>> begin Supplied information

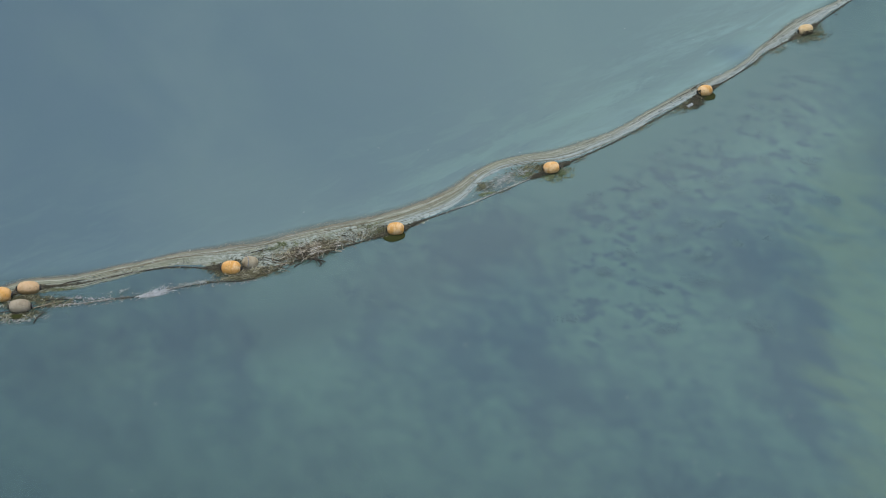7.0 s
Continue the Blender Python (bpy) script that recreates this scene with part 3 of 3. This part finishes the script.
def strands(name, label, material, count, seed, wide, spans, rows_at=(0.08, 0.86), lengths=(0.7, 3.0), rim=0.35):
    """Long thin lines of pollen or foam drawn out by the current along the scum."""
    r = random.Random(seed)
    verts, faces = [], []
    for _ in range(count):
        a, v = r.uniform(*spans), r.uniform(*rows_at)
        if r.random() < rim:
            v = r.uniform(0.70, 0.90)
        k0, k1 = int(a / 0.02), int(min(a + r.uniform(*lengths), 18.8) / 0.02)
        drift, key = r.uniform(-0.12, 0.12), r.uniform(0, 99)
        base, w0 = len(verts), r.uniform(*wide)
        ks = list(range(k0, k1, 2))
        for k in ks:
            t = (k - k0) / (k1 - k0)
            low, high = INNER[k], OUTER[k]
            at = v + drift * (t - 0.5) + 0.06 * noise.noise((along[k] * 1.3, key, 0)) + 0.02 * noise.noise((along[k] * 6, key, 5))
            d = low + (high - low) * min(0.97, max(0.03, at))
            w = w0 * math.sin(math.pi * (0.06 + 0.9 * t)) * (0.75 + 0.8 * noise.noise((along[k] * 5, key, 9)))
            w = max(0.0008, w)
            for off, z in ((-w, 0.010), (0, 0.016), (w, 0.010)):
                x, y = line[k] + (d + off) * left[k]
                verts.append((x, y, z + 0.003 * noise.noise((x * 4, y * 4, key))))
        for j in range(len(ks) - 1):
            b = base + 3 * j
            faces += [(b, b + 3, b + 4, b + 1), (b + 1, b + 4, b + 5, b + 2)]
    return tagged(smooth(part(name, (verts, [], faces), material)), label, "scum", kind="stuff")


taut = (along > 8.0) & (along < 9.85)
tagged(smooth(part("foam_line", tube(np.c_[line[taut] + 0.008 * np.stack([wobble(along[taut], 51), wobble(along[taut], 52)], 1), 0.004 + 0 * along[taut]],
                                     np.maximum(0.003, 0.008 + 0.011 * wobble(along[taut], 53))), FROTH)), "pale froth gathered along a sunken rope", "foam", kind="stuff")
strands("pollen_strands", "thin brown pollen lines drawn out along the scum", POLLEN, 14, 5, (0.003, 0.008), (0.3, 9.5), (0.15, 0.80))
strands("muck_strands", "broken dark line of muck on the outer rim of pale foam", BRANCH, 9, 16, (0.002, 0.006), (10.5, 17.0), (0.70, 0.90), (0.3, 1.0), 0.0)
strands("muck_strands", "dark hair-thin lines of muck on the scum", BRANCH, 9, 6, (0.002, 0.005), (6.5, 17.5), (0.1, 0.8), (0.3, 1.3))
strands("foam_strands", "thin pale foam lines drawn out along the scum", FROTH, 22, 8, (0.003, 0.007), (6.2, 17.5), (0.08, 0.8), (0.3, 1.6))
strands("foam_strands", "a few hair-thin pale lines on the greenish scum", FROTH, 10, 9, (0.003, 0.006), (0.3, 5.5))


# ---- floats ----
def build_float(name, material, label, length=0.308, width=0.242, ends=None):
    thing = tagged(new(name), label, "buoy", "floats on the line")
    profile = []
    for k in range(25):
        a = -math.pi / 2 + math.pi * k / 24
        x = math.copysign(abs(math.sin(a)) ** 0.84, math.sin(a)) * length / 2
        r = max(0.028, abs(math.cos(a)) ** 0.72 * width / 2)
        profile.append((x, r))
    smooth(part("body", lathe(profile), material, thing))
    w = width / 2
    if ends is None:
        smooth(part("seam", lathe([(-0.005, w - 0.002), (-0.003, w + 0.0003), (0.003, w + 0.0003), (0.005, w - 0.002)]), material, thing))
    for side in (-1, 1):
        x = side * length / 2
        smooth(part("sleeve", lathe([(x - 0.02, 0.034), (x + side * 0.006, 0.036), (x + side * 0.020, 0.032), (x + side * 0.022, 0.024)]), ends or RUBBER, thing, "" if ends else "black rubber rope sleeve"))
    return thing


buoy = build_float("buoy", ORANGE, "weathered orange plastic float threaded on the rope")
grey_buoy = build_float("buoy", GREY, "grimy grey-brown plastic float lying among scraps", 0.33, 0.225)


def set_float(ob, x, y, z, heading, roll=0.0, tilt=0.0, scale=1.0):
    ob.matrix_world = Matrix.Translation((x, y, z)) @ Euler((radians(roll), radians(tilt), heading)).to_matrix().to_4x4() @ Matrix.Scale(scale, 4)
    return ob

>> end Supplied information

Objective »
Every line in the data above that contains "part" needs to be copied.

Task solution »
Continue the Blender Python (bpy) script that recreates this scene with part 3 of 3. This part finishes the script.
    return tagged(smooth(part(name, (verts, [], faces), material)), label, "scum", kind="stuff")
tagged(smooth(part("foam_line", tube(np.c_[line[taut] + 0.008 * np.stack([wobble(along[taut], 51), wobble(along[taut], 52)], 1), 0.004 + 0 * along[taut]],
    smooth(part("body", lathe(profile), material, thing))
        smooth(part("seam", lathe([(-0.005, w - 0.002), (-0.003, w + 0.0003), (0.003, w + 0.0003), (0.005, w - 0.002)]), material, thing))
        smooth(part("sleeve", lathe([(x - 0.02, 0.034), (x + side * 0.006, 0.036), (x + side * 0.020, 0.032), (x + side * 0.022, 0.024)]), ends or RUBBER, thing, "" if ends else "black rubber rope sleeve"))